* Start *
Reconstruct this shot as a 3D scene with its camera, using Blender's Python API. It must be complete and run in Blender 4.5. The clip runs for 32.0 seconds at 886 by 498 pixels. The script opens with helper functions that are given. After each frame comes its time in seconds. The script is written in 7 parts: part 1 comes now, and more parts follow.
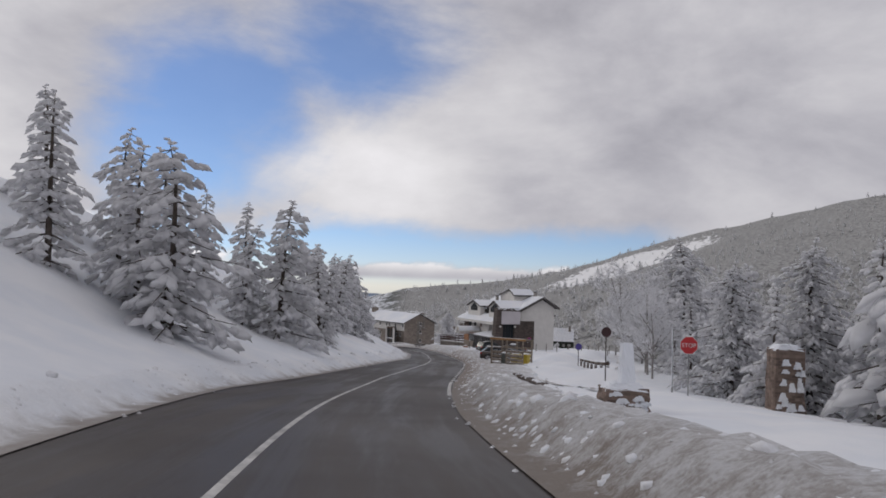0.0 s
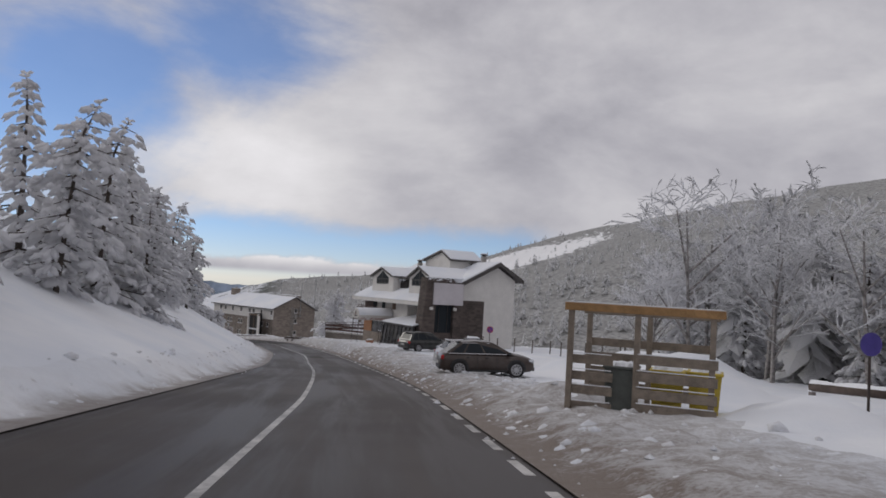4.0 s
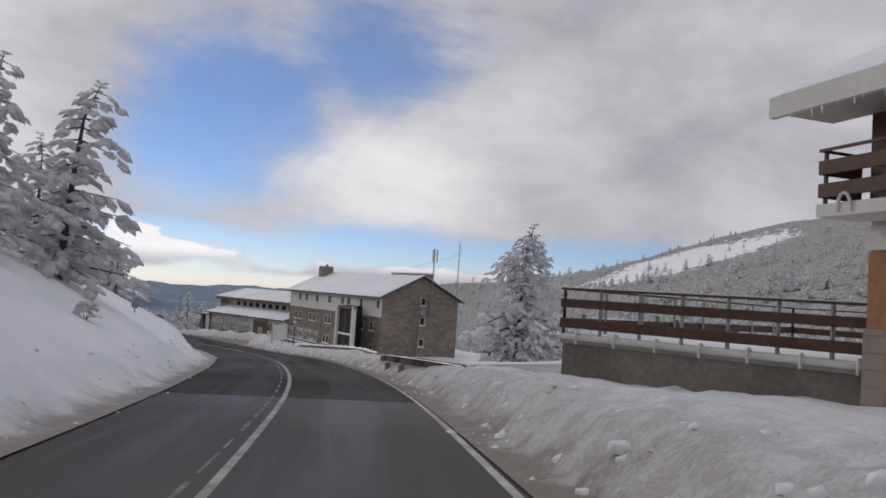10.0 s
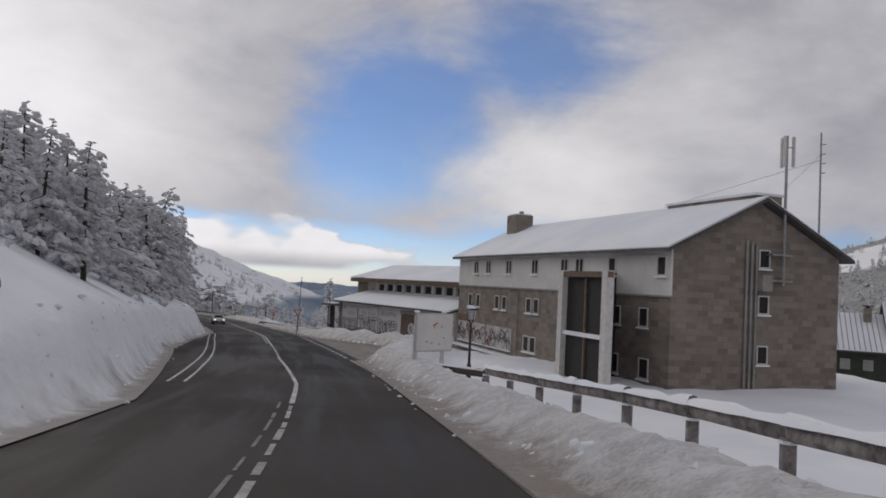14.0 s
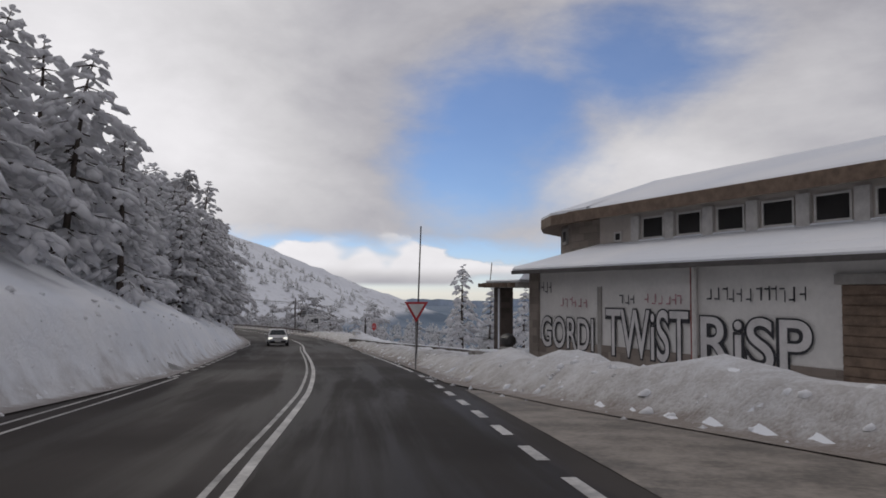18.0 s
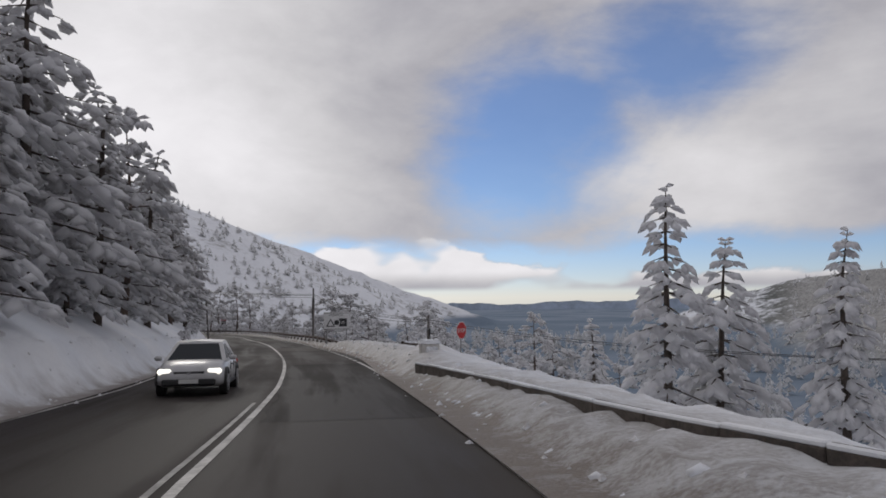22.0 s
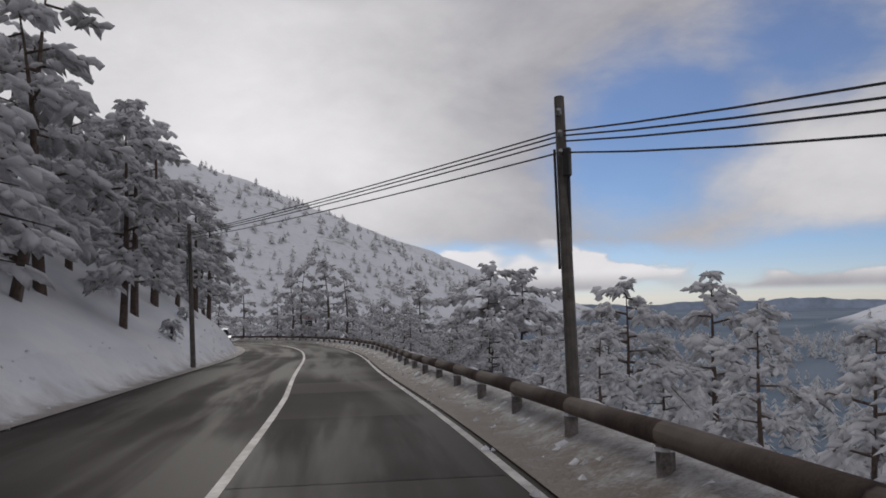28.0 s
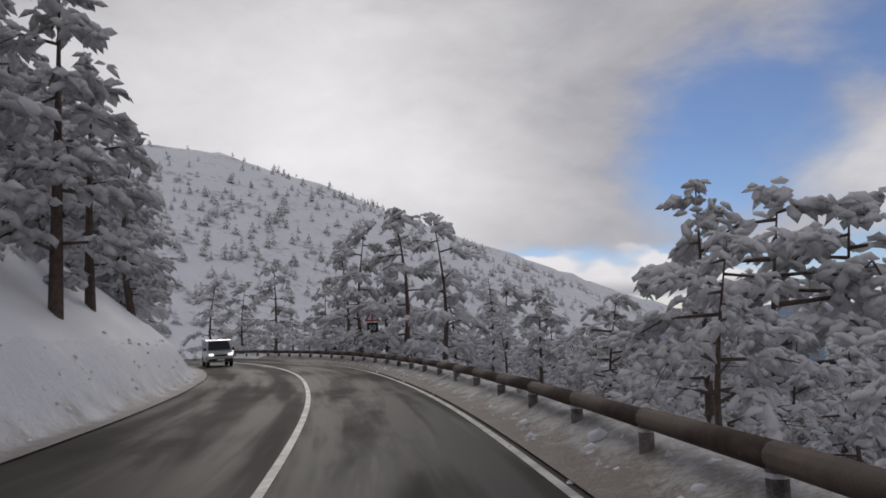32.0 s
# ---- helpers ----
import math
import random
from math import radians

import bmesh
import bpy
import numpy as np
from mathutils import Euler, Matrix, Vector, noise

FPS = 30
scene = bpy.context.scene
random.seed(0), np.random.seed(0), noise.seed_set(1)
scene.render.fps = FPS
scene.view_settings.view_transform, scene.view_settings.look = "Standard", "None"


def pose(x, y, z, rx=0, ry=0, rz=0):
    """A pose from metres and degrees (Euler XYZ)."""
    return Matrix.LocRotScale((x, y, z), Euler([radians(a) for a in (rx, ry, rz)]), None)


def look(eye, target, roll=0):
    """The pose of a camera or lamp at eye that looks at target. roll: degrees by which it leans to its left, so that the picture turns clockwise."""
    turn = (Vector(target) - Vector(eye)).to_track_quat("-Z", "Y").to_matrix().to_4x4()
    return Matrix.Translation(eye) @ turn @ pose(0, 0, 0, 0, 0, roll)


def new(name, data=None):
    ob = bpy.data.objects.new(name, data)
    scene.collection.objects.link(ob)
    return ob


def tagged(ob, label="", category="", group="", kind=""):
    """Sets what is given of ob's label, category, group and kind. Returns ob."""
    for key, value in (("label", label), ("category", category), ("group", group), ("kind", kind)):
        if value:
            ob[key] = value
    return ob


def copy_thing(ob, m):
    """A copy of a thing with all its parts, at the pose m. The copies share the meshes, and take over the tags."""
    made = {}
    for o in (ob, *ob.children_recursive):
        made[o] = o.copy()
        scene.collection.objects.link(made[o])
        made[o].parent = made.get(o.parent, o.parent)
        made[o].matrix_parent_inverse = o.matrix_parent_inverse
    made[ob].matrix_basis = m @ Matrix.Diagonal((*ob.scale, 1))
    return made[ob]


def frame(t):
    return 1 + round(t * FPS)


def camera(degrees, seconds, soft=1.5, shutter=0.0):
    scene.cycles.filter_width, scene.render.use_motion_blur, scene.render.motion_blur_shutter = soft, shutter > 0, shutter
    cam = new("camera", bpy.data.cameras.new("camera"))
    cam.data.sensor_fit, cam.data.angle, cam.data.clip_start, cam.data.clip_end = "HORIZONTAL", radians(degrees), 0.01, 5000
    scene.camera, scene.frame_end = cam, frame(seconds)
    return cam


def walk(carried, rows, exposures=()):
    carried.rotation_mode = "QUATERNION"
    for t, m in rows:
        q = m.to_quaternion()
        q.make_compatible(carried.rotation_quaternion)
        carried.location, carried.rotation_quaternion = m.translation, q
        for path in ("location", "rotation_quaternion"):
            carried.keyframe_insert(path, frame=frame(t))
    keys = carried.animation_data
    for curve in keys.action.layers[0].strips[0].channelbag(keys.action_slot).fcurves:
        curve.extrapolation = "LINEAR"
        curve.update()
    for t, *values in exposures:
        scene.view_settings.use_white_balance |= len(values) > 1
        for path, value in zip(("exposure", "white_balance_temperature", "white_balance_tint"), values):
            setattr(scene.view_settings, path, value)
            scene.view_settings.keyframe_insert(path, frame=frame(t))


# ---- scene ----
* End *
▶ **What you have to do**: Return the listing above in full and without alteration, excluding its pictures.

▶ **Written answer**:
Reconstruct this shot as a 3D scene with its camera, using Blender's Python API. It must be complete and run in Blender 4.5. The clip runs for 32.0 seconds at 886 by 498 pixels. The script opens with helper functions that are given. After each frame comes its time in seconds. The script is written in 7 parts: part 1 comes now, and more parts follow.
0.0 s
4.0 s
10.0 s
14.0 s
18.0 s
22.0 s
28.0 s
32.0 s
# ---- helpers ----
import math
import random
from math import radians

import bmesh
import bpy
import numpy as np
from mathutils import Euler, Matrix, Vector, noise

FPS = 30
scene = bpy.context.scene
random.seed(0), np.random.seed(0), noise.seed_set(1)
scene.render.fps = FPS
scene.view_settings.view_transform, scene.view_settings.look = "Standard", "None"


def pose(x, y, z, rx=0, ry=0, rz=0):
    """A pose from metres and degrees (Euler XYZ)."""
    return Matrix.LocRotScale((x, y, z), Euler([radians(a) for a in (rx, ry, rz)]), None)


def look(eye, target, roll=0):
    """The pose of a camera or lamp at eye that looks at target. roll: degrees by which it leans to its left, so that the picture turns clockwise."""
    turn = (Vector(target) - Vector(eye)).to_track_quat("-Z", "Y").to_matrix().to_4x4()
    return Matrix.Translation(eye) @ turn @ pose(0, 0, 0, 0, 0, roll)


def new(name, data=None):
    ob = bpy.data.objects.new(name, data)
    scene.collection.objects.link(ob)
    return ob


def tagged(ob, label="", category="", group="", kind=""):
    """Sets what is given of ob's label, category, group and kind. Returns ob."""
    for key, value in (("label", label), ("category", category), ("group", group), ("kind", kind)):
        if value:
            ob[key] = value
    return ob


def copy_thing(ob, m):
    """A copy of a thing with all its parts, at the pose m. The copies share the meshes, and take over the tags."""
    made = {}
    for o in (ob, *ob.children_recursive):
        made[o] = o.copy()
        scene.collection.objects.link(made[o])
        made[o].parent = made.get(o.parent, o.parent)
        made[o].matrix_parent_inverse = o.matrix_parent_inverse
    made[ob].matrix_basis = m @ Matrix.Diagonal((*ob.scale, 1))
    return made[ob]


def frame(t):
    return 1 + round(t * FPS)


def camera(degrees, seconds, soft=1.5, shutter=0.0):
    scene.cycles.filter_width, scene.render.use_motion_blur, scene.render.motion_blur_shutter = soft, shutter > 0, shutter
    cam = new("camera", bpy.data.cameras.new("camera"))
    cam.data.sensor_fit, cam.data.angle, cam.data.clip_start, cam.data.clip_end = "HORIZONTAL", radians(degrees), 0.01, 5000
    scene.camera, scene.frame_end = cam, frame(seconds)
    return cam


def walk(carried, rows, exposures=()):
    carried.rotation_mode = "QUATERNION"
    for t, m in rows:
        q = m.to_quaternion()
        q.make_compatible(carried.rotation_quaternion)
        carried.location, carried.rotation_quaternion = m.translation, q
        for path in ("location", "rotation_quaternion"):
            carried.keyframe_insert(path, frame=frame(t))
    keys = carried.animation_data
    for curve in keys.action.layers[0].strips[0].channelbag(keys.action_slot).fcurves:
        curve.extrapolation = "LINEAR"
        curve.update()
    for t, *values in exposures:
        scene.view_settings.use_white_balance |= len(values) > 1
        for path, value in zip(("exposure", "white_balance_temperature", "white_balance_tint"), values):
            setattr(scene.view_settings, path, value)
            scene.view_settings.keyframe_insert(path, frame=frame(t))


# ---- scene ----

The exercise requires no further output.